A railway porter told the court how he had seen the man get into the same compartment as Yvonne at Winchester and a police science officer said fragments of green glass found in his pocket were the same as others found at the scene.
The defendant never waivered in his defence that another passenger had slaughtered the schoolgirl, describing the killer as being about 30, 5ft 9in and wearing a sports jacket with a white shirt and a tie.
He maintained how he had seen a young girl and a man halfway down the carriage and then seen him steady her in the gangway with his arm around her shoulders.
"I asked him what was wrong and he said she is being sick," he said.
"The man reached for the door and I held it open for him, moving out of the gangway into the space between the seats.
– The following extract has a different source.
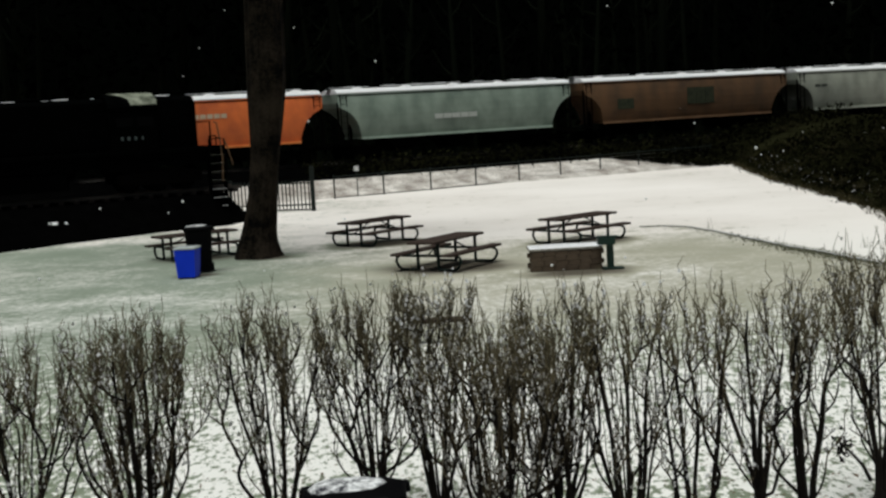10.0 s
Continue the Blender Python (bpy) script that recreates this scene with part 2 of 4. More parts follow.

I sat down again and pushed the door shut. I didn't see them together again."
Minutes later, the man re-emerged and confirmed the girl was okay. "I asked if there was anything I could do and he said Mind your own business' or words to that effect."
The accused, however, could not account for the fragment of glass found in his pocket, other than suggesting it may be from a bottle that he had once taken home.
Signalman Fred Froude told the court how the train had slowed to walking speed just before the station and a series of witnesses confirmed they had seen a man acting suspiciously near the track before he ran off.
James Sharrocks, a look-out man for linesmen working on the track, was asked if the man he saw resembled the defendant. He replied: "That is not the person we saw."
After retiring for more than six hours, jurors filed back into court on December 1 to acquit him of murder. The defendant showed no emotion but his wife and his mother, who had flown in from America, threw their heads back in relief.
The verdict, however, did not bring freedom. The court heard he had been committed for trial on unrelated charges of arson.
He was alleged to have torched four barns in north Hampshire and set fire to furniture at a house in Basingstoke. He was later convicted in relation to one barn and the furniture, and jailed for 18 months.